§ **GOAL**: Extract, exactly as written, each line from the start of the records below to the line containing "pose from metres", both ends included; drop the pictures.

(Scripts that build animated scenes)
.....
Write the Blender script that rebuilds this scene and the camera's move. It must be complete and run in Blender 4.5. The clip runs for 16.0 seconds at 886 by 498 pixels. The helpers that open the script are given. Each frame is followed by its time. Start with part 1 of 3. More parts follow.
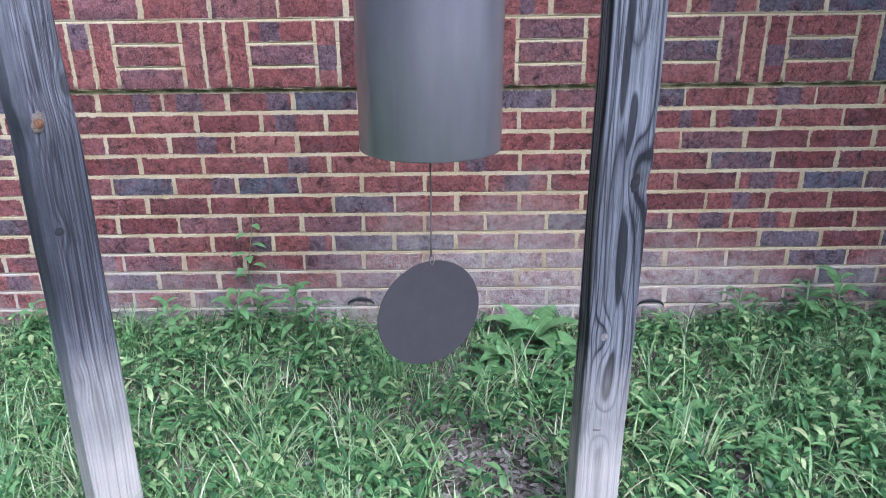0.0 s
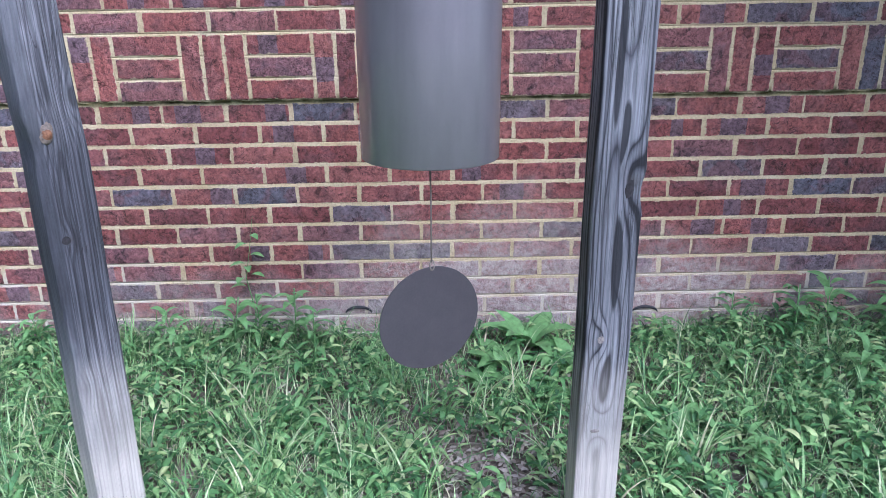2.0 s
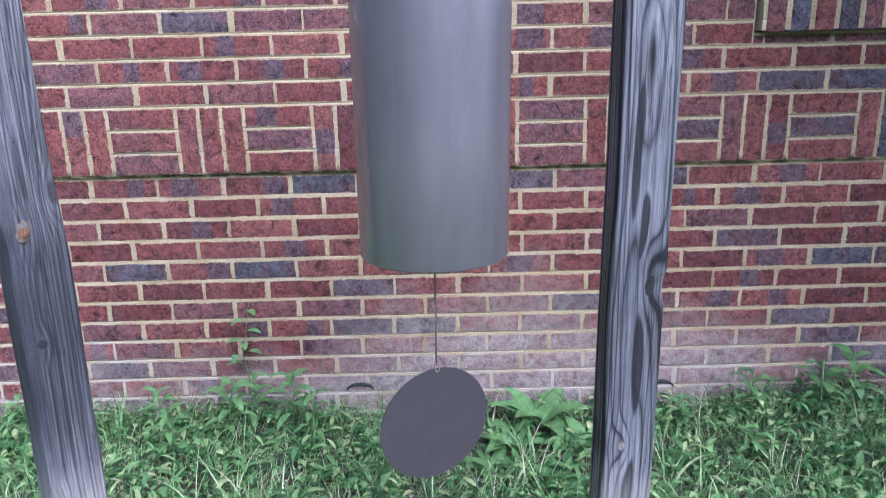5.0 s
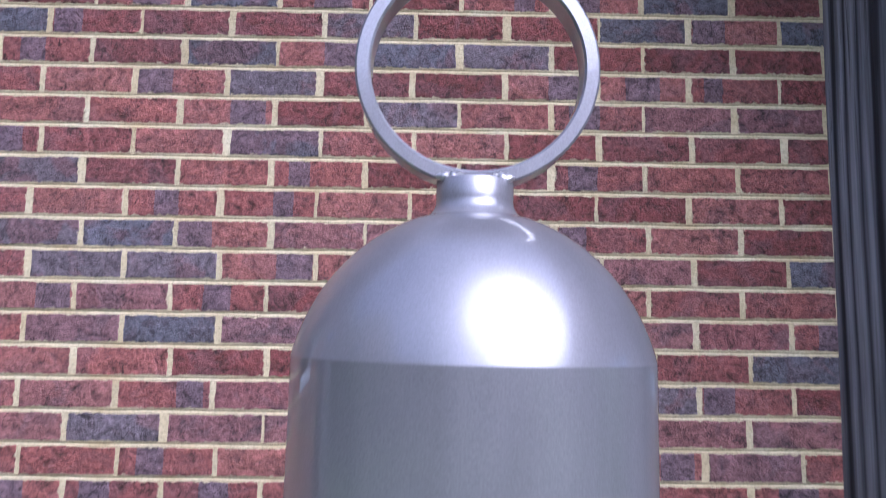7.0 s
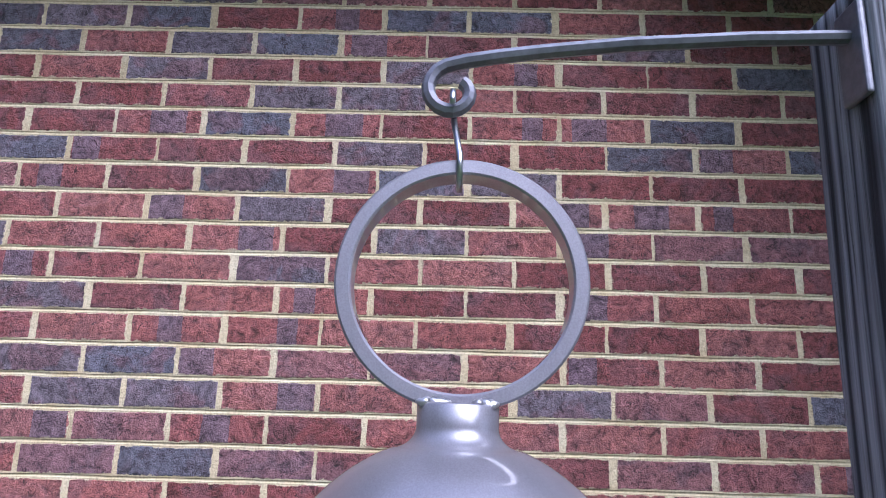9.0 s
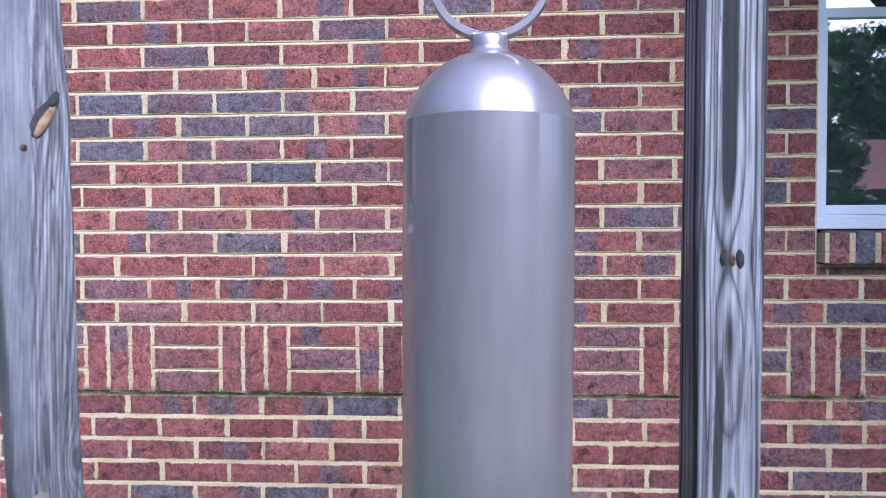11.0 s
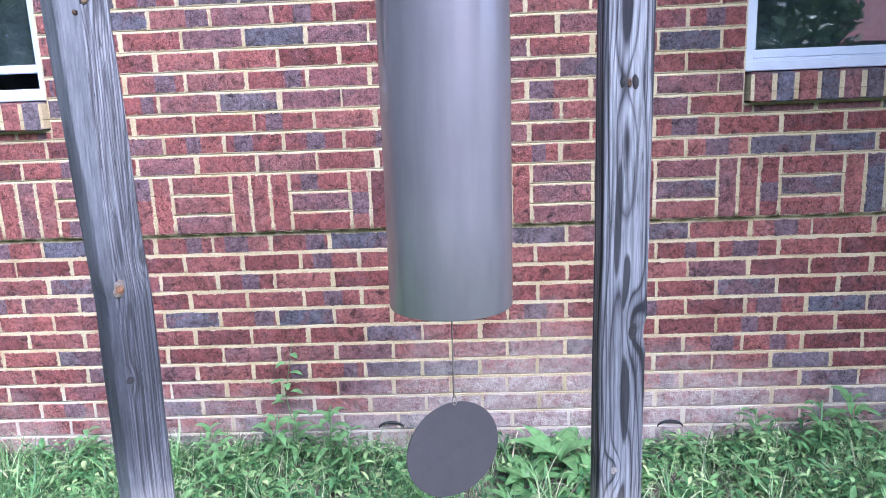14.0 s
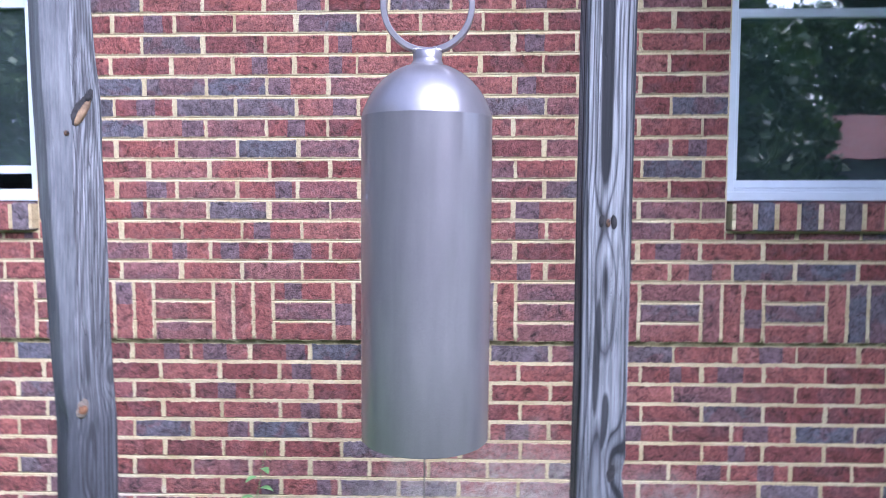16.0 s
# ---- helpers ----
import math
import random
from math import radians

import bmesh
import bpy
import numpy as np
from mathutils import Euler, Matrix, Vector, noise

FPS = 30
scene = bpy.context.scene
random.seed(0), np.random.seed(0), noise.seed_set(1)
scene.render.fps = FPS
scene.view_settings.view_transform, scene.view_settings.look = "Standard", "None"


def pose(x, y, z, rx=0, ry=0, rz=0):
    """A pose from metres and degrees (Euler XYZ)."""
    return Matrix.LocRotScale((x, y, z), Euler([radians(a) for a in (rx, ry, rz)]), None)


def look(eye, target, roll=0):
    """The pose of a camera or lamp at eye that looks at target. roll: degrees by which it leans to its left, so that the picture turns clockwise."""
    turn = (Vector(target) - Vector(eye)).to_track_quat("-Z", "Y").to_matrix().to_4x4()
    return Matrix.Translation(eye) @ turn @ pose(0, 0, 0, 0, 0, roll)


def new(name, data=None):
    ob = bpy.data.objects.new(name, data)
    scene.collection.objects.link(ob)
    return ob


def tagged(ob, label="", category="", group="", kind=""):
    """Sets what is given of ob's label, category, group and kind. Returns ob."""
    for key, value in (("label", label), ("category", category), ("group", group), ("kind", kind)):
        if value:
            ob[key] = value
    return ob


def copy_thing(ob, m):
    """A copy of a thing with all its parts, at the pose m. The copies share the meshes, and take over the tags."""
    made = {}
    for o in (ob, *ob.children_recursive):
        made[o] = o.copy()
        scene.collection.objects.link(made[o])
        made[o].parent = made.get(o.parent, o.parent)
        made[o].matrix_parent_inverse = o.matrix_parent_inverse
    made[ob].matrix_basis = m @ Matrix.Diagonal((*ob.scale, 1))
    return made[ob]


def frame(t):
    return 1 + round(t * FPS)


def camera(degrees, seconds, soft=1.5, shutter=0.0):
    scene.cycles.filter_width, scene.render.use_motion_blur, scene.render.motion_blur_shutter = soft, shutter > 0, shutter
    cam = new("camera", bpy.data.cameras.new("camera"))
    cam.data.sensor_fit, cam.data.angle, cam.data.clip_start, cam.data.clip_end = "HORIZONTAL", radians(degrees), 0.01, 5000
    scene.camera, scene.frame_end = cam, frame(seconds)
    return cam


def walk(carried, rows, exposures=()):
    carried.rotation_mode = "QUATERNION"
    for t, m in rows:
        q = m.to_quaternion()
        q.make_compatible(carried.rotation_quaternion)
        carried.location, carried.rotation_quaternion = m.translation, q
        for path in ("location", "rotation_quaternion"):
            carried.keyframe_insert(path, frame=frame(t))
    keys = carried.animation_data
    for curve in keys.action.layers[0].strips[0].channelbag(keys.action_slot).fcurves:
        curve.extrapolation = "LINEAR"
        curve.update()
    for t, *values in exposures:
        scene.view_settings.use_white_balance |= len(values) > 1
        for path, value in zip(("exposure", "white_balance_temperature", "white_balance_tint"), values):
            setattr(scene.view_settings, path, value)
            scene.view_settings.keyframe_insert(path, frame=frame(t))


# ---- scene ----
cam = camera(64.7, 16.0, soft=0.9, shutter=0.25)
PATH = [
    (0, (0.001, -2.189, 1.144), (-0.011, -0.313, 0.45), -0.7),
    (0.5, (-0.006, -2.212, 1.153), (0.003, -0.319, 0.509), -0.3),
    (1, (-0.011, -2.218, 1.148), (-0.003, -0.33, 0.489), -0.1),
    (1.5, (-0.018, -2.22, 1.148), (-0.019, -0.332, 0.488), -0.7),
    (2, (-0.012, -2.22, 1.146), (-0.003, -0.334, 0.481), -0.9),
    (2.5, (-0.017, -2.213, 1.146), (-0.006, -0.328, 0.476), -1.6),
    (3, (-0.013, -2.199, 1.144), (-0.01, -0.315, 0.47), -2.0),
    (3.2, (-0.01, -2.194, 1.143), (-0.011, -0.313, 0.464), -2.1),
    (5.3, (-0.013, -2.057, 1.236), (-0.013, -0.111, 0.778), -1.0),
    (5.5, (-0.022, -1.996, 1.262), (0.004, -0.031, 0.892), 0.7),
    (6, (-0.045, -1.799, 1.34), (-0.007, 0.194, 1.17), 2.0),
    (6.5, (-0.063, -1.647, 1.422), (-0.035, 0.351, 1.351), 1.4),
    (7, (-0.047, -1.489, 1.508), (-0.023, 0.496, 1.746), 0.8),
    (7.5, (-0.028, -1.414, 1.566), (-0.023, 0.555, 1.921), -1.3),
    (8, (-0.027, -1.405, 1.598), (-0.104, 0.541, 2.057), 1.6),
    (8.2, (-0.024, -1.417, 1.61), (-0.09, 0.519, 2.107), 1.6),
    (10.3, (-0.026, -1.724, 1.448), (-0.036, 0.268, 1.622), 1.7),
    (10.5, (-0.021, -1.796, 1.402), (-0.06, 0.203, 1.438), 1.9),
    (11, (-0.031, -2.002, 1.347), (-0.141, -0.006, 1.285), -0.3),
    (11.5, (0.001, -2.219, 1.339), (-0.108, -0.23, 1.164), -0.1),
    (12, (0.011, -2.311, 1.329), (-0.051, -0.323, 1.114), -1.3),
    (12.5, (0.013, -2.326, 1.323), (-0.063, -0.343, 1.071), -1.5),
    (13, (0.014, -2.328, 1.313), (-0.063, -0.348, 1.039), -1.8),
    (13.5, (0.024, -2.331, 1.292), (-0.053, -0.369, 0.91), -2.2),
    (14, (0.023, -2.331, 1.281), (-0.067, -0.376, 0.868), -2.3),
    (14.5, (0.024, -2.33, 1.277), (-0.07, -0.38, 0.842), -2.5),
    (15, (0.039, -2.329, 1.295), (-0.019, -0.359, 0.955), -2.0),
    (15.5, (0.05, -2.328, 1.315), (0.006, -0.346, 1.044), -0.8),
    (15.9, (0.049, -2.311, 1.342), (0.011, -0.316, 1.206), 2.1),
    (16, (0.05, -2.311, 1.345), (-0.013, -0.317, 1.2), 0.0),
]
EXPOSURES = [(0.0, 1.2, 5030, 16), (3.2, 1.3, 5030, 16), (5.5, 1.23, 5030, 19), (6.5, 1.53, 5030, 19), (7.5, 1.05, 5030, 17), (8.2, 1.21, 5030, 17), (10.5, 1.4, 5030, 19), (12.5, 1.79, 5030, 19), (14.5, 1.73, 5000, 18), (15.0, 1.62, 5030, 19), (16.0, 1.65, 5030, 19)]
walk(cam, [(t, look(eye, target, roll)) for t, eye, target, roll in PATH], EXPOSURES)

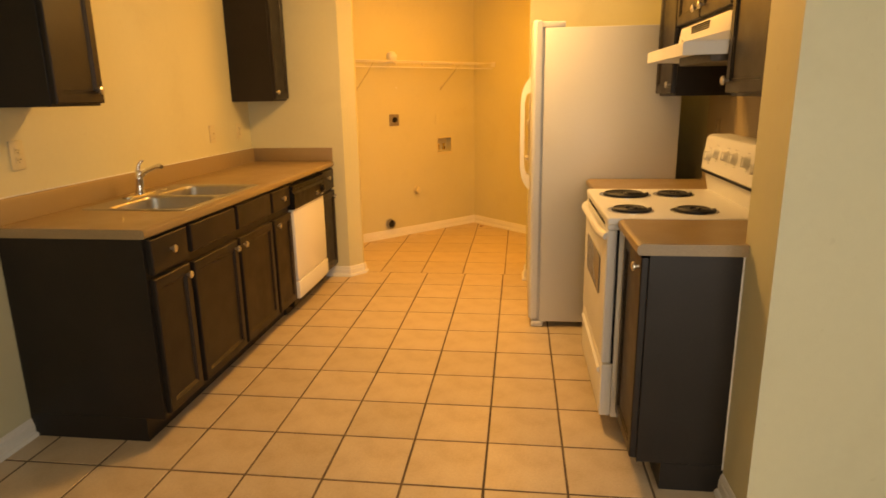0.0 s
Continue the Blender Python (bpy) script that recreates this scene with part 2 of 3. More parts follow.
def tube(pts, r, seg=8, flat=1.0):
    return add_tube(bmesh.new(), pts, r, seg, flat)


def rounded(x0, x1, y0, y1, r, seg=6):
    out = []
    for cx, cy, a0 in ((x1 - r, y1 - r, 0), (x0 + r, y1 - r, 90), (x0 + r, y0 + r, 180), (x1 - r, y0 + r, 270)):
        for i in range(seg + 1):
            a = radians(a0 + 90 * i / seg)
            out.append((cx + r * math.cos(a), cy + r * math.sin(a)))
    return out


def wall(name, p0, p1, thick, z0=0.0, z1=2.44, holes=(), material=None):
    """A wall whose seen face runs from p0 to p1; its thickness lies to the left of that run. holes: (s0, s1, z0, z1)."""
    p0, p1 = Vector(p0), Vector(p1)
    d = (p1 - p0).normalized()
    n = Vector((-d.y, d.x))
    length = (p1 - p0).length
    ss = sorted({0.0, length, *[h[0] for h in holes], *[h[1] for h in holes]})
    zs = sorted({z0, z1, *[h[2] for h in holes], *[h[3] for h in holes]})
    bm = bmesh.new()
    grid = {}

    def at(i, j, k):
        key = (i, j, k)
        if key not in grid:
            q = p0 + d * ss[i] + n * (thick if k else 0)
            grid[key] = bm.verts.new((q.x, q.y, zs[j]))
        return grid[key]

    def solid(i, j):
        if not (0 <= i < len(ss) - 1 and 0 <= j < len(zs) - 1):
            return False
        s, z = (ss[i] + ss[i + 1]) / 2, (zs[j] + zs[j + 1]) / 2
        return not any(h[0] < s < h[1] and h[2] < z < h[3] for h in holes)

    for i in range(len(ss) - 1):
        for j in range(len(zs) - 1):
            if not solid(i, j):
                continue
            for k in (0, 1):
                bm.faces.new([at(i, j, k), at(i + 1, j, k), at(i + 1, j + 1, k), at(i, j + 1, k)])
            for di, dj, e in ((-1, 0, ((i, j), (i, j + 1))), (1, 0, ((i + 1, j), (i + 1, j + 1))), (0, -1, ((i, j), (i + 1, j))), (0, 1, ((i, j + 1), (i + 1, j + 1)))):
                if not solid(i + di, j + dj):
                    (a, b), (c2, d2) = e
                    bm.faces.new([at(a, b, 0), at(c2, d2, 0), at(c2, d2, 1), at(a, b, 1)])
    ob = part(name, bm, material or M_WALL, smooth=None)
    return tagged(ob, kind="structure")

# ---------------------------------------------------------------- structure
H_CEIL = 2.44
CORNER = Vector((1.57, 4.666))
DA = Vector((math.cos(radians(46)), math.sin(radians(46))))     # along the laundry's back wall, towards the corner
NA = Vector((DA.y, -DA.x))                                      # out of that wall
DB = Vector((math.cos(radians(-45)), math.sin(radians(-45))))   # along the wall with the door, away from the corner
NB = Vector((DB.y, -DB.x))
A_LEN = 1.76
A0 = CORNER - DA * A_LEN


def on_a(s, out, z):
    p = CORNER - DA * s + NA * out
    return Vector((p.x, p.y, z))


def on_b(s, out, z):
    p = CORNER + DB * s + NB * out
    return Vector((p.x, p.y, z))


def frame_a(s, z, out=0.0):
    """Local axes on the back wall: x along it to the right, y up, z out of it."""
    p = on_a(s, out, z)
    return Matrix(((DA.x, 0, NA.x, p.x), (DA.y, 0, NA.y, p.y), (0, 1, 0, p.z), (0, 0, 0, 1)))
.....
§ **EXPECTED OUTPUT**:
Write the Blender script that rebuilds this scene and the camera's move. It must be complete and run in Blender 4.5. The clip runs for 16.0 seconds at 886 by 498 pixels. The helpers that open the script are given. Each frame is followed by its time. Start with part 1 of 3. More parts follow.
0.0 s
2.0 s
5.0 s
7.0 s
9.0 s
11.0 s
14.0 s
16.0 s
# ---- helpers ----
import math
import random
from math import radians

import bmesh
import bpy
import numpy as np
from mathutils import Euler, Matrix, Vector, noise

FPS = 30
scene = bpy.context.scene
random.seed(0), np.random.seed(0), noise.seed_set(1)
scene.render.fps = FPS
scene.view_settings.view_transform, scene.view_settings.look = "Standard", "None"


def pose(x, y, z, rx=0, ry=0, rz=0):
    """A pose from metres and degrees (Euler XYZ)."""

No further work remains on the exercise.